Remember the Stand Your Ground law that allowed Trayvon Martin’s killer to go free? Or any of the policies that enhanced mass incarceration (3 Strikes, mandatory minimum sentencing)? Well, those were proposed and pushed by ALEC, helping the private prison industry to grow to a point of becoming a multi-million dollar business. As if us “conspiracy theorists” needed more ammo.

The documentary really illuminated how the prison industrial complex has become so large and so monetized that it would take nothing less than a revolution to destroy it. It also reinforced that the narrative around mass incarceration is heavily centered around men, and Black men in particular.

Throughout the film’s 100 minutes, the story of only one woman was told: Sharanda Jones who is a first-time nonviolent offender serving life without parole in a federal prison. Black women represent 30% of all women who are incarcerated under state or federal jurisdiction, and Hispanic women 16%, as reported by The Sentencing Project. These are not small numbers, and I was disappointed at what felt like a missed learning opportunity for myself and other viewers.

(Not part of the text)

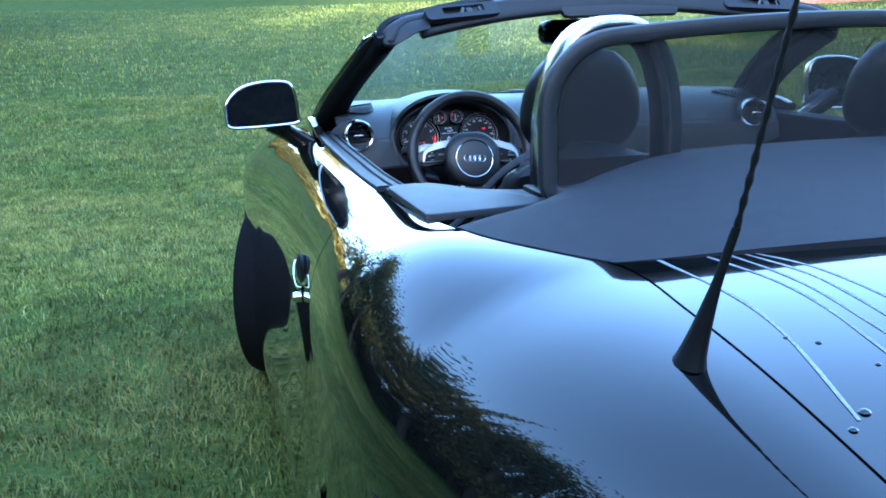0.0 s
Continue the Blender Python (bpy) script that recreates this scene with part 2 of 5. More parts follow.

The history of mass incarceration alone should be enough to propel the Movement for Black Lives, but for those of us familiar with the struggle and social movements against oppressive systems, it simply is not.

“We can’t ignore the reality of force here… The policies that Bill Clinton put forward… those were a use of political force,” executive director of the Center for Media Justice Malkia Cyril stated in The 13th. Cyril brought forth one of the more important facts in finding a solution: political force.

The System, Institutional Racism, Systemic Racism, The Man… Whatever you want to call it, it was brought in by force. Forcing Black people into slavery, forcing Black people to adhere to Jim Crow laws, stripping our community of its civil rights leaders, forcing us to navigate a reality designed to keep us oppressed.

While there weren’t any clear solutions presented in The 13th, it became clear to me that the only way to end this cycle will be by force. So, I guess that’s what’s next.

Homework: My recommendations for influencing change around systemic racism, do your Googles on the relevancy of the 13th Amendment and see the Movement for Black Lives Policy Platform.